Do you remember the almost total failure last month of our media to tell us what Osama bin Laden actually said in his most recent video? All we needed to know, apparently, was what we said about what he was supposed to have said.
Thank God, as usual, for the internet. FMArouet has actually read the transcript and written about it on Daily Kos with calm, intelligent objectivity. That sort of approach to our present struggle, although the author writes in English, is so unusual as almost to give the impression of being in a foreign language.
Below are just a few paragraphs from a much longer piece. I urge you to read it all.
One could reasonably argue that cheap oil (i.e., No. 5 above) is important to the U.S. economy. However, if we accept the increasingly convincing data supporting the concept of Peak Oil, the prospect of ensuring cheap oil supplies for very much longer seems to be beyond reach. The sooner we accommodate ourselves to this emerging reality of oil scarcity, the better.
So why not reframe the whole debate with an obvious question: is the current U.S. policy of interventionism to secure access to cheap oil (by invading countries to secure drilling rights for ExxonMobil, Chevron, British Petroleum, and Royal Dutch Shell) really less costly — in terms of treasure and of blood — than to refrain from military intervention (except as a very last resort to ensure freedom of transit) and to let the petroleum exporting countries and the petroleum importers arrive at mutually agreed prices for crude?
And could we take a portion of the literally trillions of dollars devoted to seizing and occupying countries possessing oilfields, natural gas deposits, and pipeline rights-of-way and instead invest it in more efficient petroleum technologies (encouraging a hybrid in every driveway) and better yet, in alternative and renewable sources of energy?
The U.S. would still need a robust Navy to discourage potential threats to vital shipping lanes and to prevent piracy (No. 2 above). Hence a naval (and likely air) presence in the Middle East would continue to serve U.S. interests. But are imperial police actions, air-launched devastations, and festering occupations really solving any of our problems?
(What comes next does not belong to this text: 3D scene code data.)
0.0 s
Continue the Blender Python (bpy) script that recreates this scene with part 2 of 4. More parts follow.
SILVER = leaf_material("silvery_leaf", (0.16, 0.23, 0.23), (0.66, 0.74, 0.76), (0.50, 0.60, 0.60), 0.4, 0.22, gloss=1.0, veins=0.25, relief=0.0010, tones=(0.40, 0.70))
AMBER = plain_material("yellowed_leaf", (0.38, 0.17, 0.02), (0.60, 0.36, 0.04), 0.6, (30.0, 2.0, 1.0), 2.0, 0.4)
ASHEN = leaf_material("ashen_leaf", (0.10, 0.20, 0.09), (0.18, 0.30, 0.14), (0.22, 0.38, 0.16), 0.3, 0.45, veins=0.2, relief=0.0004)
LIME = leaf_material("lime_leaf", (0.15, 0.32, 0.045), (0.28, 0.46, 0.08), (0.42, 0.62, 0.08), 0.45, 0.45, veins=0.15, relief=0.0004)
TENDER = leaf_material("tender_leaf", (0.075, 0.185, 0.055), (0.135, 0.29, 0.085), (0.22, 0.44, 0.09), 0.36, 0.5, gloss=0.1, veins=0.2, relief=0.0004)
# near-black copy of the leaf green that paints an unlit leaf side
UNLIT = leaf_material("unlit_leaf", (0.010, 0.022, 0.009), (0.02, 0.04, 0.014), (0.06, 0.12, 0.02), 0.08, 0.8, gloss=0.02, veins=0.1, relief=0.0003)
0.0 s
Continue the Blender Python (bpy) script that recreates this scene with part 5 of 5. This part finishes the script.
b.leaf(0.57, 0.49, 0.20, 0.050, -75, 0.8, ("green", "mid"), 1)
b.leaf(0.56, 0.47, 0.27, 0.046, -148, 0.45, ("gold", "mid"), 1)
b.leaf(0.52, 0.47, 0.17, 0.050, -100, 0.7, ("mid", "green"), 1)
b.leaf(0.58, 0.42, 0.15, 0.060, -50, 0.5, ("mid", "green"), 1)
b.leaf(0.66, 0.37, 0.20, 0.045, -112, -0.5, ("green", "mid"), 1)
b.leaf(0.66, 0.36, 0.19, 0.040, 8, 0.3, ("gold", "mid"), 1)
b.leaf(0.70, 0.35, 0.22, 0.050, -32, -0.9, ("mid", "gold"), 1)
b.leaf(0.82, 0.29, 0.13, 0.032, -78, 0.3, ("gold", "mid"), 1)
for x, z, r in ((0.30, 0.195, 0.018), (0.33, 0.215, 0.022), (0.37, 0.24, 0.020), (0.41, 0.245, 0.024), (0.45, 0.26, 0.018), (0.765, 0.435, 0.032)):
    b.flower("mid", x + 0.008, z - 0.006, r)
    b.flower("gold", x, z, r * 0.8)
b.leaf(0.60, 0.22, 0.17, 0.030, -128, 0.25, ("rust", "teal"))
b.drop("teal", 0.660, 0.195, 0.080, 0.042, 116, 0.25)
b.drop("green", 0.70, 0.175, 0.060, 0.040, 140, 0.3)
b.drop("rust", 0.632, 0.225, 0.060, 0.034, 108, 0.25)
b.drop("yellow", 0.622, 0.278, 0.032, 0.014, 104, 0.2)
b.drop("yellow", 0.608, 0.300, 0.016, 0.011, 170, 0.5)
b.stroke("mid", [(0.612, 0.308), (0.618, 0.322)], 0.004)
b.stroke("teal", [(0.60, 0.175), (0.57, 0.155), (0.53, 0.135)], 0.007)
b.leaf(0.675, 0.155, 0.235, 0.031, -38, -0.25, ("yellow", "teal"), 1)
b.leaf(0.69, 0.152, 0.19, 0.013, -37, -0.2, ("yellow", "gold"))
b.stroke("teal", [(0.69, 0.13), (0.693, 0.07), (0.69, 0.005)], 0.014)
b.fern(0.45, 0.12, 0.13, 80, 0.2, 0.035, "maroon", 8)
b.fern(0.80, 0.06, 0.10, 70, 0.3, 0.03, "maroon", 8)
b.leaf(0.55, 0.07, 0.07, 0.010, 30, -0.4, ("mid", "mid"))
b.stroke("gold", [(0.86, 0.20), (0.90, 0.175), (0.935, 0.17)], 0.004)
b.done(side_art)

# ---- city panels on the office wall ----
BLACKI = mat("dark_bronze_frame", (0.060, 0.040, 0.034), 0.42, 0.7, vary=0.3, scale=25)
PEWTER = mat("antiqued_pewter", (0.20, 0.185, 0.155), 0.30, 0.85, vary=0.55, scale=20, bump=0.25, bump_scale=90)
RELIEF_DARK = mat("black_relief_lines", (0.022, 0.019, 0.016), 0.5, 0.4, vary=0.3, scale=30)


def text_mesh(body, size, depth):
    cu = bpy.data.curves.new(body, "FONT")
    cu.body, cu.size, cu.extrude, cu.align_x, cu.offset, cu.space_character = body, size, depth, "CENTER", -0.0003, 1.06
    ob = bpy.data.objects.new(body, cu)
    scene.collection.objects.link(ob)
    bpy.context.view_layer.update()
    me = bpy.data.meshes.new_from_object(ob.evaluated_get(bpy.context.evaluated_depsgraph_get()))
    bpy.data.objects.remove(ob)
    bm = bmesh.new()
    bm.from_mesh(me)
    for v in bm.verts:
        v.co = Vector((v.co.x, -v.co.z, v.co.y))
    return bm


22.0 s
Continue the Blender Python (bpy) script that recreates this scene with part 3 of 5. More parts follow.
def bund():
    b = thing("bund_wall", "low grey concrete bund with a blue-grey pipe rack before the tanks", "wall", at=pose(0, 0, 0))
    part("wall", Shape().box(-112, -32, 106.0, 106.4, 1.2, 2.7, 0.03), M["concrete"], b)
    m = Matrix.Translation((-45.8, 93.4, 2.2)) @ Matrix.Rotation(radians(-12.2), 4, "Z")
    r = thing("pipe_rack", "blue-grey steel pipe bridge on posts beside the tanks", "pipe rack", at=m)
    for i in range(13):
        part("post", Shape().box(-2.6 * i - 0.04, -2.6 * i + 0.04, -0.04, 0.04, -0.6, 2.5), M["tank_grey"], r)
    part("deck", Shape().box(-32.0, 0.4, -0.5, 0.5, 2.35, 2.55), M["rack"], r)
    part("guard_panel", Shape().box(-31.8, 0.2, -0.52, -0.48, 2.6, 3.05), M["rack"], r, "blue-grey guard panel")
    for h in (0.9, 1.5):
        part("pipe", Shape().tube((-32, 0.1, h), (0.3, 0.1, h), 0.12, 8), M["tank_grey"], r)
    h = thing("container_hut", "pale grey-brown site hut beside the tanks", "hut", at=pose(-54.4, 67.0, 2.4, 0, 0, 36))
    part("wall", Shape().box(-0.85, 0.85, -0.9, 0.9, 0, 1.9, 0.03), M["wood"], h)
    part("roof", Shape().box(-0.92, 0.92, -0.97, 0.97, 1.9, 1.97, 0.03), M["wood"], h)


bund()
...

The U.S. really is not very good at conducting such occupations successfully when faced with stiff indigenous opposition, as we have found out in Lebanon, Somalia, Iraq, and in a rapidly deteriorating Afghanistan. The U.S. position in Iraq is deteriorating as well, with any conceivable satisfactory resolution no nearer now than in 2003 — no matter how creatively Gen. David Petraeus, Lt. Gen. Raymond Odierno, and Brig. Gen. Kevin Bergner have sought to cook and obfuscate the numbers since the “surge” began…

Yes, we could reduce our boots-on-the-ground presence in the Middle East, but that would not accomplish the true goal.
The purpose of our policy is only secondarily controlling the oil. Most important is controlling the crowd, which we do in the classic ways: by concentrating wealth in the smallest number of hands possible, and by creating distractions, especially those that can be sold with patriotism. We're all in this together, except for those who profiteer off the war they don't send any of their kids to.